À quoi sont prêts les Européens d’aujourd’hui ? Veulent-ils promouvoir une Europe qui replace l’être humain au centre des intérêts communs ? questionnent les évêques.
Quels sont les enjeux des élections du 9 juin?
Face aux problèmes de notre temps, “ne nous dérobons pas”, intiment les évêques de l’Euregio. Dans ce monde où la paix est partout menacée, l’Europe doit se montrer à la hauteur des enjeux éthiques d’aujourd’hui, enjeux de justice, de solidarité, de respect des droits, de liberté. Et il s’agit aussi et surtout de regarder l’autre, l’étranger, le migrant, celui qui appartient à une autre culture, comme quelqu’un à écouter, soulignent les rédacteurs. Sur cette base peuvent alors se construire de nouvelles coalitions culturelles, philosophiques et religieuses (et non pas seulement économiques) qui visent à réaliser une société intégrée et réconciliée. Revenir à une économie sociale empreinte de solidarité et rejeter une économie qui serait seulement tendue vers le profit est également une option à saisir.

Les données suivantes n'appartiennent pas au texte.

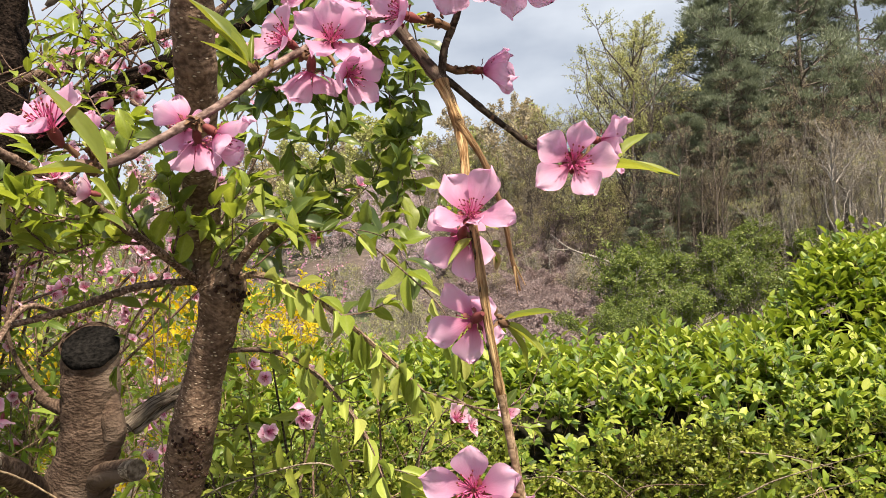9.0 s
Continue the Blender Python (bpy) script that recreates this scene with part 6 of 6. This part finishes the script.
vine(crown_vine, ((0.16, 1.28, 1.85), (0.24, 1.45, 1.87), (0.30, 1.55, 1.83), (0.318, 1.57, 1.79)), 0.0014, 0.03, 0.8, 0.5, 140, kinds=BROAD)

for k, place in enumerate(((-0.542, 1.350, 2.164), (-0.498, 1.300, 2.098), (-0.454, 1.400, 2.208), (-0.396, 1.400, 2.240), (-0.487, 1.350, 2.249), (-0.358, 1.400, 2.177), (-0.353, 1.400, 2.279), (-0.432, 1.400, 2.134), (-0.449, 1.300, 2.092), (-0.536, 1.350, 2.154), (-0.483, 1.300, 2.180), (-0.308, 1.150, 1.949), (-0.266, 1.100, 1.884), (-0.211, 1.300, 2.233), (-0.180, 1.300, 2.275), (-0.425, 1.300, 2.275), (-0.380, 1.300, 2.225), (-0.405, 1.300, 2.175), (-0.345, 1.300, 2.250), (-0.440, 1.300, 2.225))):
    way = np.array([0.10 * math.cos(k * 2.1), 0.03 * math.sin(k), 0.06 + 0.04 * math.sin(k * 1.7)])
    a = np.array(place)
    shoot(tree, a - way * 0.9, a + way * 0.4, 8, 0.85, 400 + k, 0.0016)

# leafy and flowering shoots along the dark limb
rng = np.random.default_rng(19)
for k, (a, n_) in enumerate((((-0.599, 1.520, 2.062), 6), ((-0.541, 1.500, 2.093), 7), ((-0.490, 1.500, 2.121), 6), ((-0.425, 1.500, 2.157), 7), ((-0.374, 1.500, 2.186), 6), ((-0.322, 1.500, 2.216), 7), ((-0.624, 1.530, 2.252), 7), ((-0.630, 1.530, 2.171), 6), ((-0.645, 1.530, 2.361), 7), ((-0.633, 1.530, 2.444), 7))):
    a = np.array(a)
    d = unit(np.array([rng.uniform(0.1, 0.9), rng.normal(-0.1, 0.3), rng.uniform(-0.1, 0.9)]))
    b = a + d * rng.uniform(0.10, 0.2)
    shoot(tree, a, b, n_, 0.9, 300 + k, 0.002)
    for i in range(4):
        small_blossom(tree, a + (b - a) * rng.uniform(0.3, 1.1) + rng.normal(0, 0.02, 3), (rng.normal(0, 0.5), -0.8, rng.normal(0, 0.5)))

“Ce qui peut donner un sens à notre vote, c’est la redécouverte de nos richesses communes, de notre proximité historique et culturelle, de l’Atlantique à l’Oural, qui font d’un tel projet non pas une abstraction, mais une vision bien incarnée, un rêve qui a des fondements.”
Pourquoi peut-on dire que le projet de construction européenne est tout particulièrement un projet pour les chrétiens ? Voici ce que répondent les évêques : parce que les chrétiens peuvent se référer à une charte fondamentale que le Christ leur a laissée dans le Sermon sur la Montagne, en l’occurrence les Béatitudes (Mt 5, 6-9) : “Heureux ceux qui ont faim et soif de la justice, car ils seront rassasiés. Heureux les artisans de paix, car ils seront appelés fils de Dieu.”
Pour un nouvel humanisme européen
Au moment où nous serons appelés à voter, ayons à l’esprit cette Europe rêvée du bien commun et non des égoïsmes personnels, prenons conscience des nouveaux défis à relever et des enjeux éthiques du choix que nous allons faire. Nos évêques nous invitent, comme eux, à faire le choix de l’union dans la diversité et la personne dans la solidarité pour donner un souffle nouveau au projet européen.
Choisir l’union dans la diversité, choisir la personne dans la solidarité. Voici donc le conseil que prodiguent les évêques de l’Euregio à tous les européens qui se rendront aux urnes le 9 juin prochain. Et de conclure sur ces mots :
“La justice, l’écologie intégrale et la législation sociale sont le socle de l’humanisme européen. La créativité, la spiritualité, la fraternité et, pour nous chrétiens, l’esprit évangélique donnent à notre Europe ce souffle nouveau dont elle a besoin. Puissions-nous, au moment de déposer nos bulletins dans l’urne, être conscients que nous votons pour un projet d’espérance”.